Dungeons & Dragons uses a system of rules to resolve actions and conflicts. The most common way to determine success or failure is by rolling a 20-sided die, also known as a d20, and adding relevant modifiers based on the character’s abilities, skills, and equipment. This determines whether an action, such as attacking an enemy, casting a spell, or picking a lock, is successful or not.

Characters in Dungeons & Dragons have attributes such as strength, dexterity, constitution, intelligence, wisdom, and charisma, which affect their abilities and skills. They also have classes, such as warrior, wizard, rogue, or cleric, which determine their abilities, spells, and playstyle.

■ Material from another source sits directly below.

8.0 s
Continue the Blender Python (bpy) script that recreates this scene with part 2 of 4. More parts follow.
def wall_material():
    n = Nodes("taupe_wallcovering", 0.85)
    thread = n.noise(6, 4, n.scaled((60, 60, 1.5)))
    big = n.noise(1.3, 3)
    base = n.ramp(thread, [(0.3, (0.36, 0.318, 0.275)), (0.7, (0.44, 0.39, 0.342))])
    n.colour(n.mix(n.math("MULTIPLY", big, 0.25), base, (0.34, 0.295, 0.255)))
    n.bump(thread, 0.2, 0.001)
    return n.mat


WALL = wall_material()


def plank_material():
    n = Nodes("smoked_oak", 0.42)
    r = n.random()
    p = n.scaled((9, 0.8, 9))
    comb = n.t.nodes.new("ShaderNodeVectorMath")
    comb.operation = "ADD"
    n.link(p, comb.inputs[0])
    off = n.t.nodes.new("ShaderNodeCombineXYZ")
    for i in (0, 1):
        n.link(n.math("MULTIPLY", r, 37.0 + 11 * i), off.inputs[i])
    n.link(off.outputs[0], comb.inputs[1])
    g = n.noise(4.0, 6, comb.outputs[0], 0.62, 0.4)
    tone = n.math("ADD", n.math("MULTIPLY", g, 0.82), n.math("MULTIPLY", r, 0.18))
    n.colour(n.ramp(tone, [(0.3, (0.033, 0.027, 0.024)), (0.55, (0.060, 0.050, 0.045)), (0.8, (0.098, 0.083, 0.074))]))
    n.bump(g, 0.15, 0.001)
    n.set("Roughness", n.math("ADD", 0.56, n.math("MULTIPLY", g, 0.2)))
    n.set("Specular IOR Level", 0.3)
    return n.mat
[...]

Progressing through the game, characters gain experience points (XP) and level up, becoming more powerful and unlocking new abilities.

The Growth of Dungeons & Dragons

Dungeons & Dragons has experienced a remarkable resurgence in recent years, with a rapidly growing player base and increased mainstream visibility. The game has become a cultural phenomenon, with players of all backgrounds and ages coming together to create shared adventures and stories.

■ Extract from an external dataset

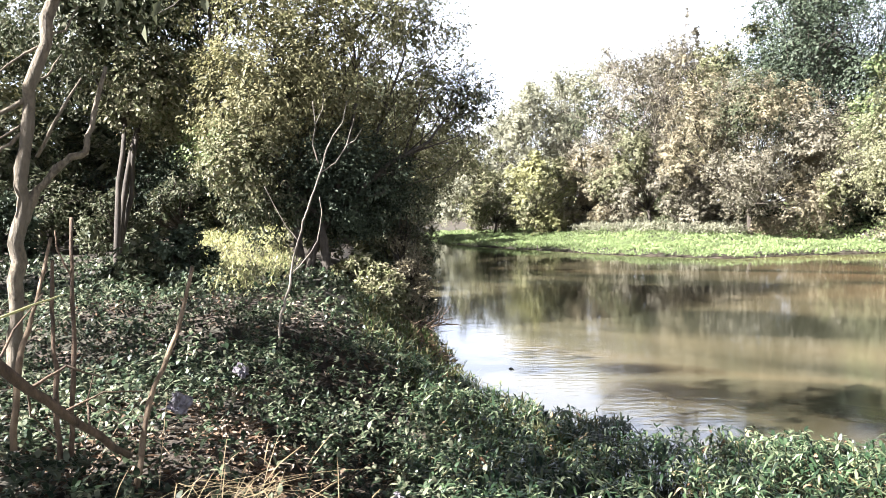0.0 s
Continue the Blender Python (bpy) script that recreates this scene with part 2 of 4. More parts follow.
def fast_mesh(name, verts, polys, mat):
    """A mesh from numpy arrays: verts (n, 3), polys a list of index arrays (m, k), one a corner count k."""
    me = bpy.data.meshes.new(name)
    me.vertices.add(len(verts))
    me.vertices.foreach_set("co", np.ascontiguousarray(verts, dtype=np.float32).ravel())
    counts = np.concatenate([np.full(len(p), p.shape[1]) for p in polys])
    me.loops.add(int(counts.sum()))
    me.loops.foreach_set("vertex_index", np.concatenate([p.ravel() for p in polys]).astype(np.int32))
    me.polygons.add(len(counts))
    me.polygons.foreach_set("loop_start", np.concatenate([[0], np.cumsum(counts)[:-1]]).astype(np.int32))
    me.materials.append(mat)
    me.update(calc_edges=True)
    me.validate()
    return me


def unit(v):
    return v / np.maximum(np.linalg.norm(v, axis=-1, keepdims=True), 1e-9)


def leaf_mesh(name, P, D, N, L, W, mat, fold=0.25):
    """Small folded leaves: two triangles each."""
    n = len(P)
    S = unit(np.cross(D, N))
    up = np.cross(S, D)
    L, W = np.broadcast_to(L, n)[:, None], np.broadcast_to(W, n)[:, None]
    mid = P + D * L * 0.45 + up * W * fold
    v = np.stack([P, mid + S * W * 0.5, P + D * L, mid - S * W * 0.5], 1).reshape(-1, 3)
    i = np.arange(n)[:, None] * 4
    return fast_mesh(name, v, [np.concatenate([i + [0, 1, 2], i + [0, 2, 3]])], mat)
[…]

One of the key drivers of Dungeons & Dragons’ growth has been the advent of online platforms and streaming services that enable players to connect and play remotely. Virtual tabletops, like Roll20 and Fantasy Grounds, provide tools for players to gather online, while streaming platforms, such as Twitch and YouTube, have popularized live-play shows where players and game masters share their gaming sessions with audiences around the world. These platforms have allowed Dungeons & Dragons to reach new audiences and foster a vibrant online community of players and content creators.

Additionally, the game has seen increased representation and inclusivity, with more diverse characters, settings, and themes being incorporated into the game. Dungeons & Dragons has become a platform for storytelling and self-expression, allowing players to create characters that reflect the way the wish to be seen, exploring self identity in a safe space.

How Does This Relate to the Workplace?

As you can see D&D and other games like it provide a toolkit to explore social interactions. Players can experiment with leadership styles, team communication and cohesion. If framed properly it can provide a safe space to experience stressful situations as a team. Shared adversity that can bring team members together.

Of course roleplaying has been used in the training context for years. But I believe that these tools can take teams beyond training. Embedding values, fostering communication and developing skill.

As this blog progresses I’ll be looking at all of these in more detail and finding areas where purposeful D&D can boost your team.